Bonum Certa Men Certa

Finland Needs to Dump Microsoft (Microslop) for National Security Reasons and the Same is True for Hundreds of Countries

posted by Roy Schestowitz on May 17, 2026,
updated May 17, 2026

Earlier today: Shout-out to Aura Salla for Pursuing Software Freedom in Finland (not cross-posted but definitely relevant to Techrights, which wrote about her last year)

Earlier today in IRC, Sompi, a Finn, spoke of kotijenkki and noted: "I don't see why Ryssäs would want Finns to use microslop products..."

Well, "microslop," another Finn said, gives "full access to the system contents, including microphones and cameras. Russia has an acute interest in keeping track of and influencing what goes on in adjacent countries. It always had, and in recent decades microslop has enabled that at new scales not seen before in previous centuries."

"The bug doors do, as Sompi points out, also benefit the US and, I would add, Israel. Snowden had something about the sale of bug doors, that would be important to cite."

Here are some relevant articles from over a decade back:

During COVID-19 lock-downs: US security agency does not deny still using secret backdoors in tech devices

The outrage cycle was focused on COVID-19 (at the time).

Also from 2020 (just adding stupid certificates to everything didn't solve anything truly important, it was mostly cosmetic and de facto outsourcing "trust" to the US):

Spy agency ducks questions about 'back doors' in tech products

Why does any country still use GAFAM? Because of resellers and moles? People who actively compromise their nation's data and therefore breach data protection laws? See how Europe's second-largest institution got away with it. The people who did this even get away with doing cocaine on the job - as disturbing as that can be to law-abiding people like the "rest of us". People who have sex with underage girls openly call for a ban on privacy. So what has gone wrong? Why is this tolerated?

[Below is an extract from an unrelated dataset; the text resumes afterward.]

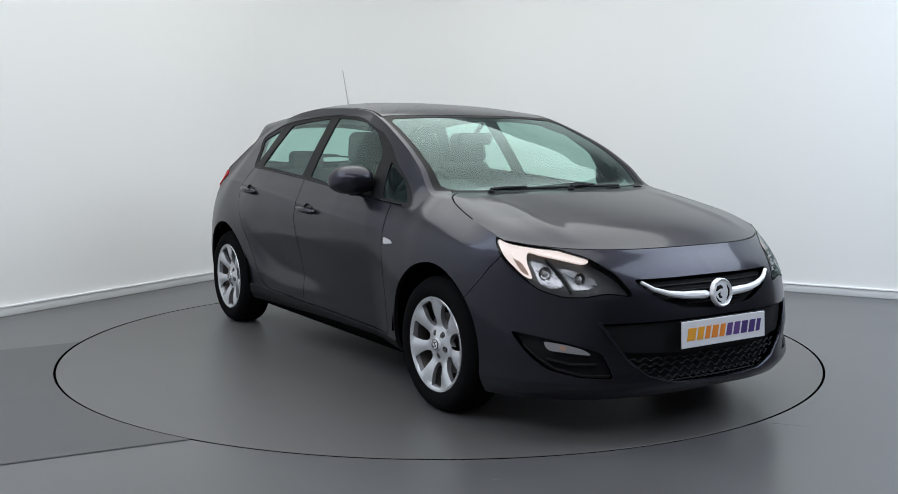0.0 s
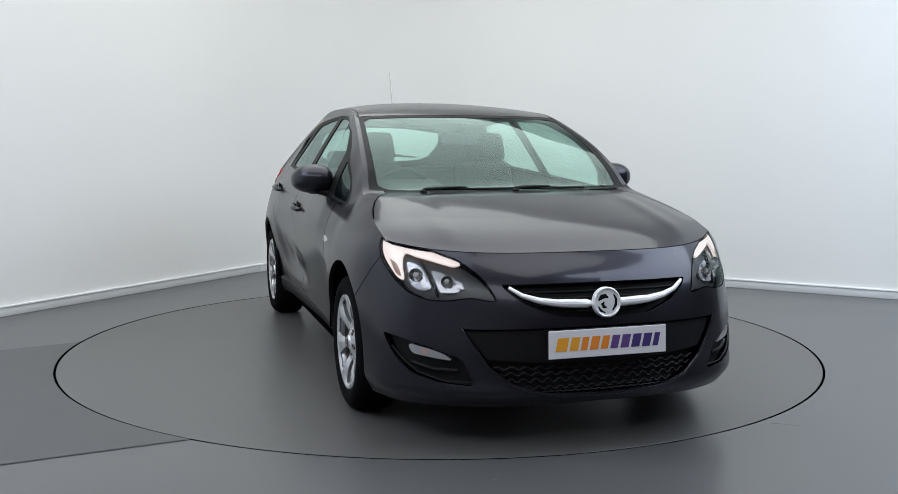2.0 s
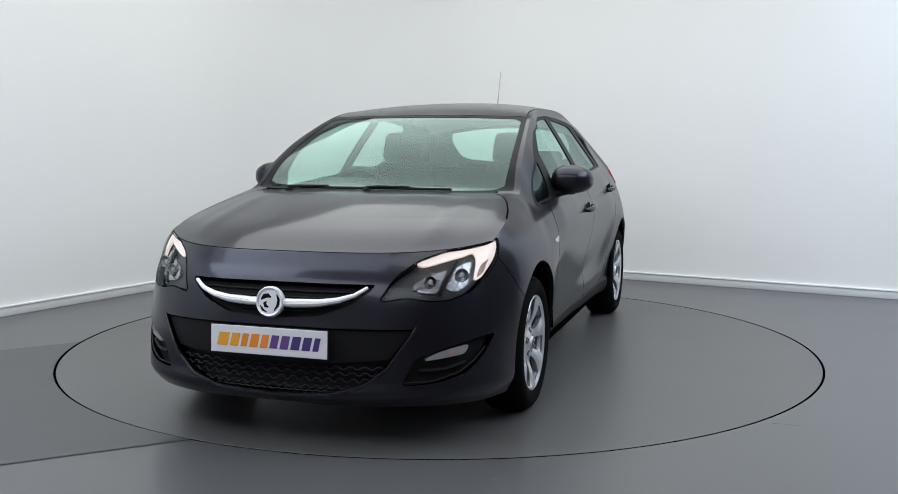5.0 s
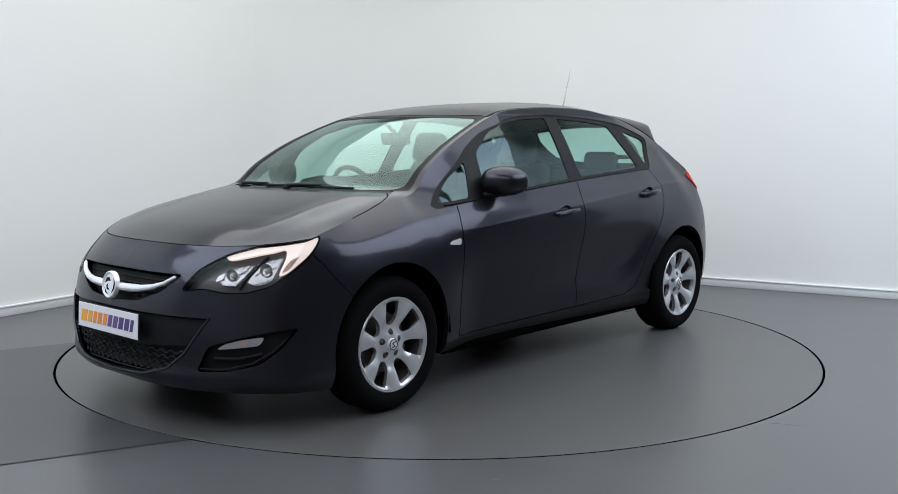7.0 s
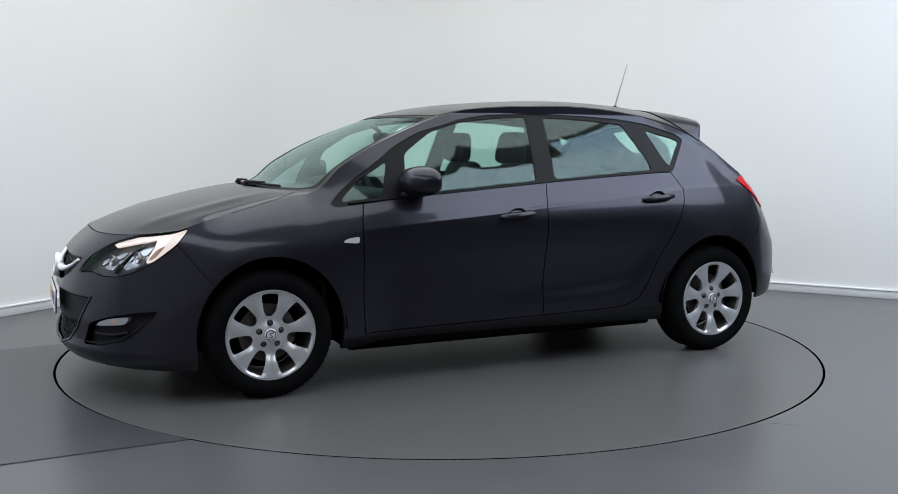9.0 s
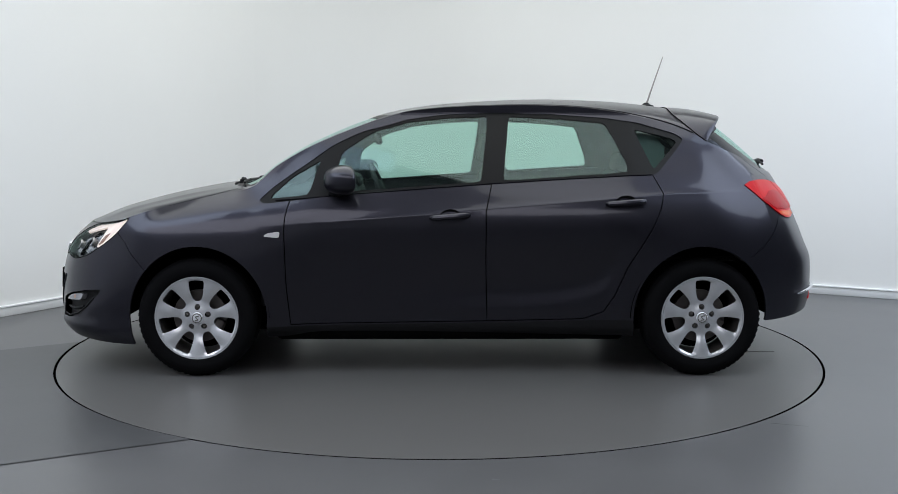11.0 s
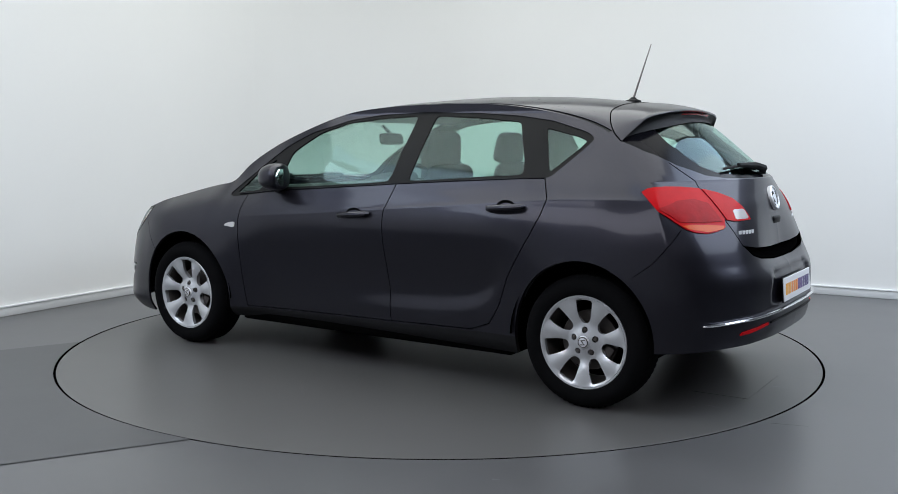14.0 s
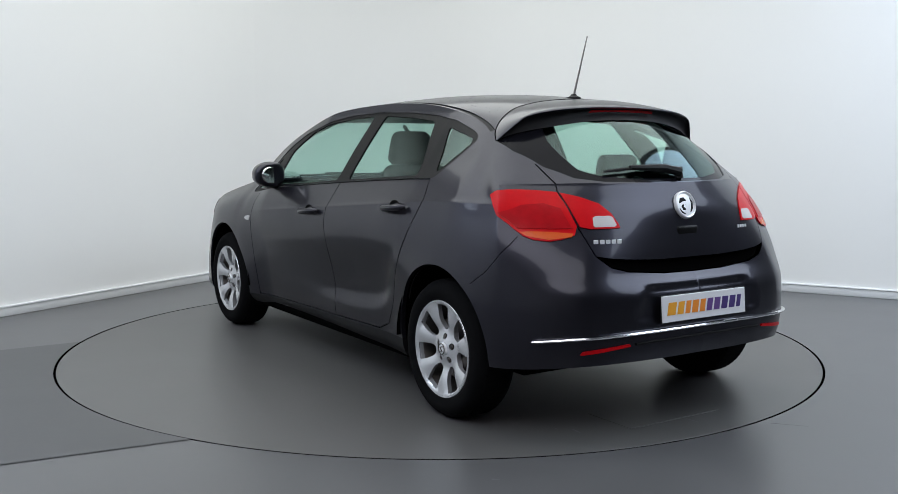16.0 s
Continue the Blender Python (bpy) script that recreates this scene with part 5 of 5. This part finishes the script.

As an associate puts it: "The US has rightly earned his ire in that area but I do hope that he sees that there are other interests - multiple hostile ones at that - at work promoting Microsoft too."

Is it considered "extreme" or "radical" to say that Microsoft and Palantir, for example, belong nowhere near our medical data?

On behalf of violent Americans (who spent time in jail) I've had visits to my home where they took unauthorised photos, later scattered/offloaded into legal papers by the Americans' "hired guns" in London. They're meant to be experts in data protection, yet they act like goons and I receive death threats connected to them. The Americans' "hired guns" in London all use Microsoft (US) and almost nothing but Microsoft. They sent to Microsoft all the legal documents, including ours. We'll write a lot more about this in future years.